Столь же драматичная ситуация складывалась и в других европейских государствах. Только в Норвегии 7000 добровольцев были осуждены на срок до четырех лет. В Дании было приговорено 7717 человек. В Бельгии только к смерти приговорили 3193 «коллаборациониста». И даже в тех случаях, когда подобный приговор не приводился в исполнение, добровольцы были обречены на долгие годы заключения. Не осталась в стороне и Швейцария, где перед военным трибуналом предстало 1300 бывших добровольцев.

Еще в 1952 году репрессиям подверглись 5200 французских добровольцев, сражавшихся против большевизма, которые до этого избегли подобной участи, участвуя в боевых действиях в Индокитае или находясь на службе во Французском иностранном легионе.

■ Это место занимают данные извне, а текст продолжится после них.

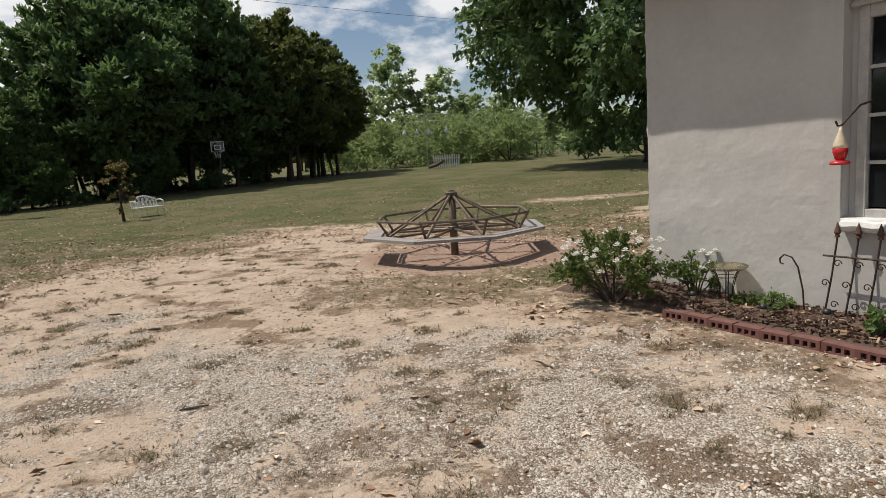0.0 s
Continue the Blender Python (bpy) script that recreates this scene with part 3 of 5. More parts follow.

На Балканах еще задолго до этого, в 1945 году, партизанами Тито было уничтожено 11000 словенских добровольцев. Впоследствии еще 90000 хорватских солдат движения усташей[29] также получили приговоры разной степени жестокости. Британцы, поправ все международные законы, передали русским 35000 казаков. В результате часть из них была расстреляна, а часть направлена в лагеря. Нейтральные шведы, не так давно процветавшие благодаря контрактам с Германией, выдали русским скрывавшихся у них солдат прибалтийских дивизий.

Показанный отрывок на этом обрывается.